As we shift perspectives and generate cross-issue solidarity, let’s also stop to check in on one another. The fight against megacorporations must be rooted in sustainability — of the planet, of Black and brown communities, and of workers’ livelihoods and lives. We must continually recommit to not being depleted ourselves, physically, financially, or in spirit. This looks like elevating access needs and valuing disability justice, redistributing income and wealth, and centering joy.
Practicing Liberation
Who’s at the helm of our drives also matters. If we want to equalize a top-heavy economy and dismantle corporate power, we cannot rely on top-down, white-led formations to determine approaches or temper our ambition.
The fact that the gig worker organizing space is very white, for example, doesn’t align with the fact that gig workers of color endure disproportionate harm on the job. We must center gig workers of color while intentionally and deliberately de-centering whiteness.
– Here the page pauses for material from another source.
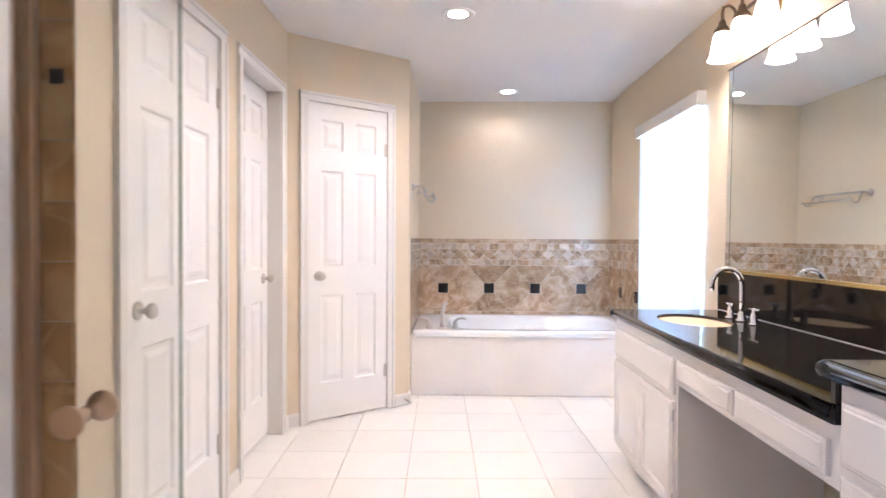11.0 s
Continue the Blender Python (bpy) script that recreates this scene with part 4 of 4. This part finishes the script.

Most importantly, process should always put the people with the least positional power first. As we wrote in a recent report, frameworks like Black Women Best compel us to
move beyond restrictive white supremacist and capitalist modes of being, relating with one another, and studying the world around us. Those in power have long presented the inequity, instability, and violence we collectively navigate as inevitable and even necessary. We are told that in capitalism there must always be winners and losers, forcing us to labor under conditions that crush our bodies and spirits to access life-sustaining resources that are increasingly captured by corporations and rationed by the state.
If taking on megacorporations and building economic liberation is the goal, we won’t get there without liberatory processes that are shaped by liberatory actions, discipline, and ambition.
Liberation itself is a practice. So let’s keep working at it.